Bigger stars, bigger problems
A different problem that cosmologist Eve Kovacs at Argonne National Laboratory and her colleagues investigated using neural nets involved discriminating between type Ia supernovae and core-collapse supernovae, which occur when giant stars run out of fuel, collapse to form extraordinarily dense nuggets in a fraction of a second and then rebound material explosively outward. Rather than wiping themselves out of existence, this type of supernova becomes a neutron star or a black hole.
Although scientists can unambiguously identify type Ia supernovae if they can look at the spectra of light they generate, “this requires substantial time on a large telescope with a spectrometer,” Kovacs said. “This time is very expensive, and for the thousands of supernovae discovered in current surveys, is not available.”
Instead, the researchers wanted to see if neural nets could distinguish the two kinds of supernovae just based on how the intensity of their light varies over time. After training their neural net on simulated data comprised of 1,652 type Ia supernovae and 1,560 core-collapse supernovae, Kovacs and her colleagues found when their system was tested with 1,652 type Ia supernovae and 195 core-collapse supernovae, it could distinguish the two kinds of explosions with 98.7 percent accuracy.
Beyond big explosions
In addition to supernova research, neural nets can help scientists dig up insights from the mountains of information that astronomers are now collecting from satellites and observatories. For instance, graduate researcher Connor Hause and astrophysicist Andrej Prsa at Villanova University and their colleagues found that neural nets can help analyze the vast amounts of data regarding eclipsing binaries — that is, pairs of stars in binary systems that occasionally eclipse one another.

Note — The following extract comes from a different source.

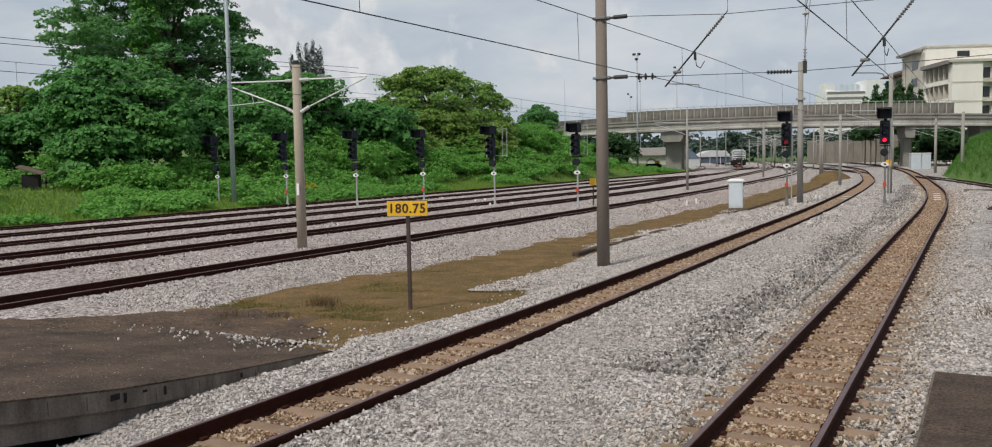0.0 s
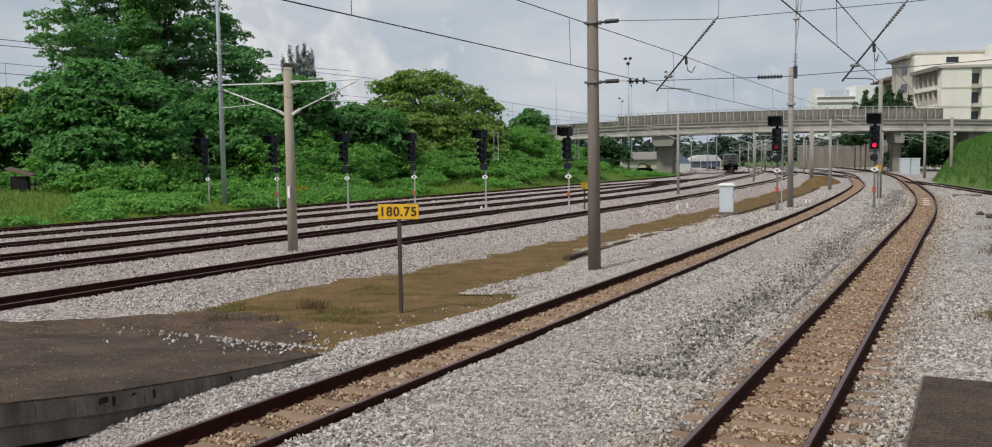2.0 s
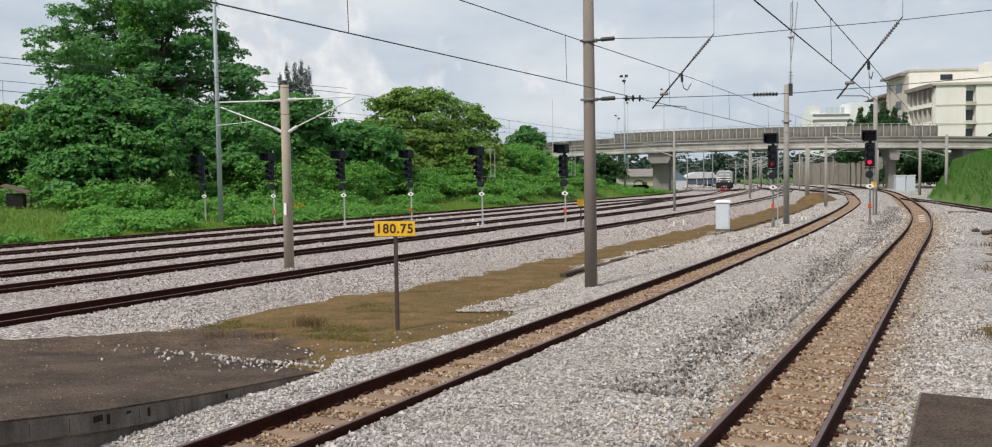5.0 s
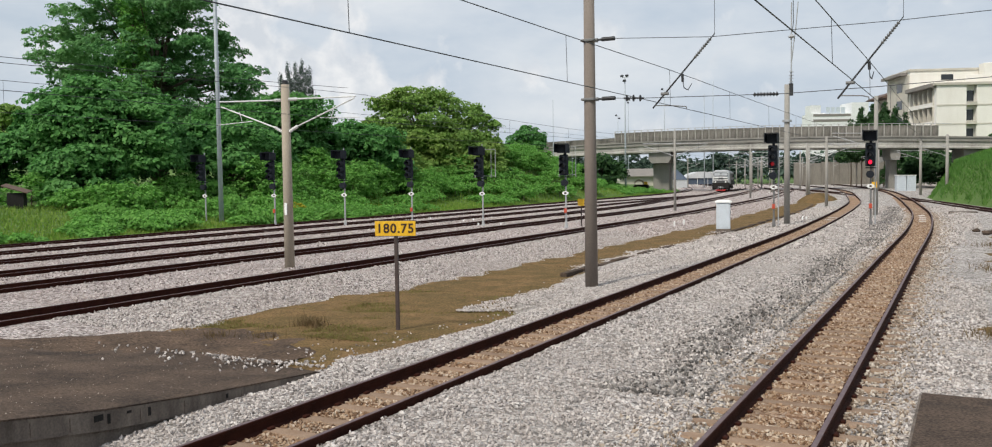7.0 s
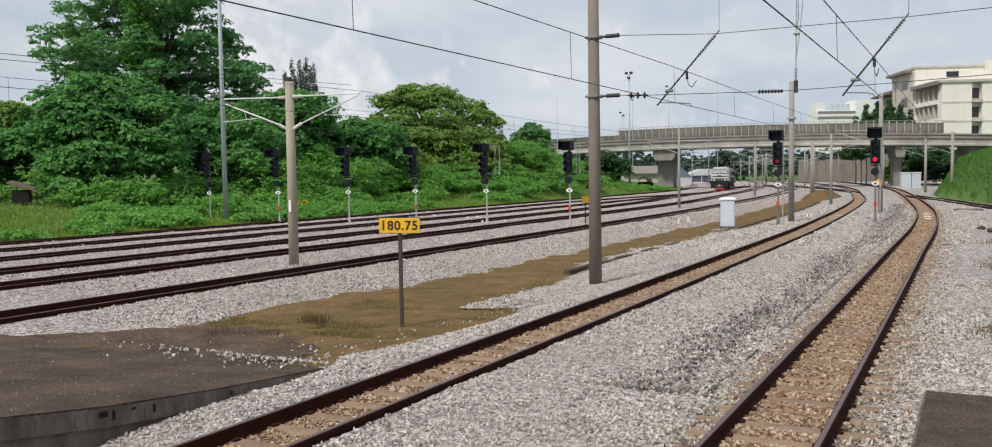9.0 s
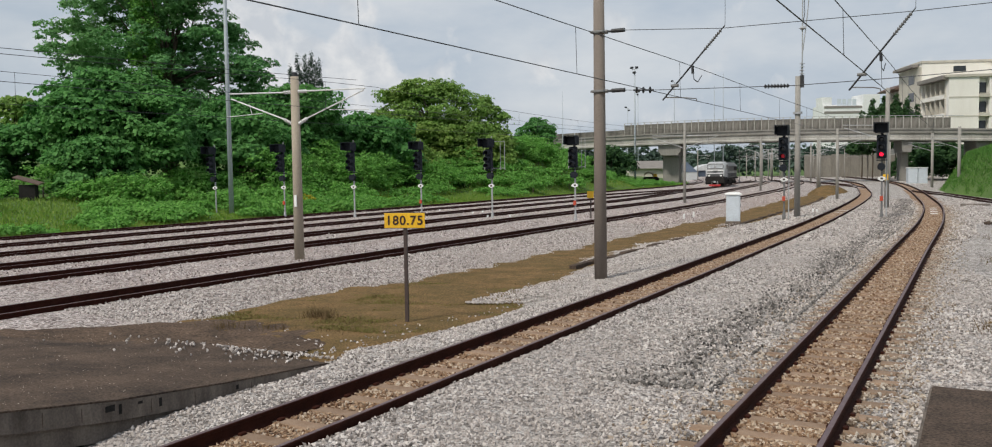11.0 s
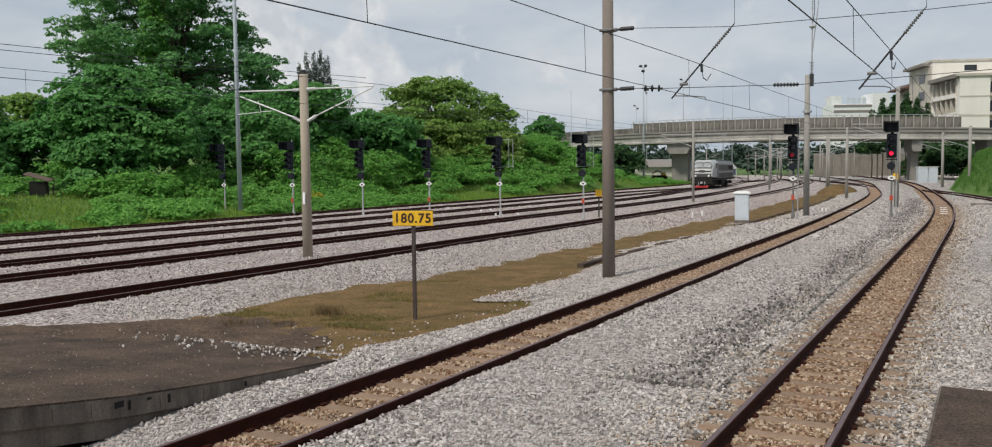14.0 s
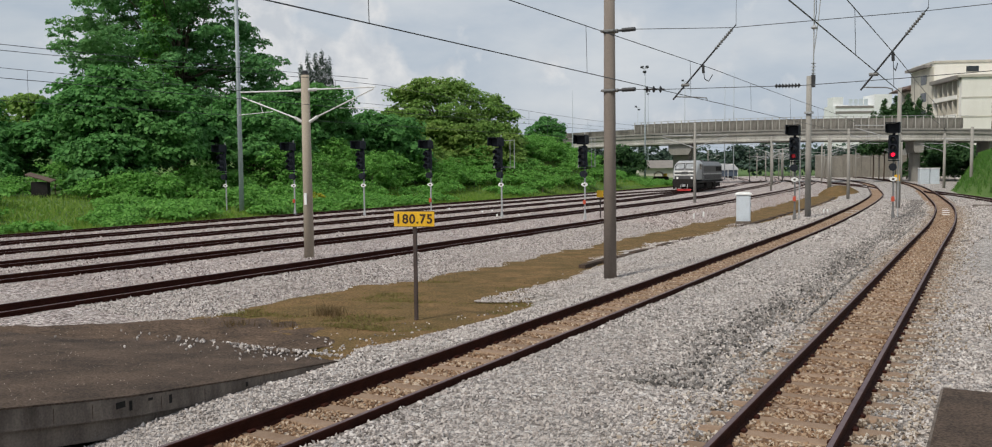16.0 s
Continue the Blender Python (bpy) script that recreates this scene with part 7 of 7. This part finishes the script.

Eclipsing binaries can yield a great deal of details on the orbits, comparative temperatures, and other fundamental properties of the stars in these systems. “Their study also enables the testing of many stellar evolution theories, as well as helping determine distances to objects both within and outside our galaxy,” Hause says.
Hause, Prsa and their colleagues found that neural nets trained to analyze the light from nearly 21,000 simulated eclipsing binaries could automatically compute the physical parameters of 2,875 eclipsing binaries spotted by NASA’s Kepler space observatory in only 36 hours. Hause adds that neural networks can also perform such automated analysis can other kinds of star systems besides eclipsing binaries.
“Although the training process normally takes tens of hours to complete, hundreds of thousands of observations can be parameterized by a trained artificial neural network in a matter of seconds,” Hause says. “Successful implementations of artificial neural network systems will ensure that scientific yield keeps pace with future data collection rates.”
As powerful as neural nets are for astronomy research, a weakness of theirs is that while a neural net might tell you what the answer to a problem is, “it will not tell you why,” Villar says. This makes it difficult to determine “what physics it is actually telling us about,” she says. “It’s up to the scientist to figure out what the neural net learned.”
All three teams of researchers detailed their findings in January at the 229th American Astronomical Society meeting in Grapevine, Texas.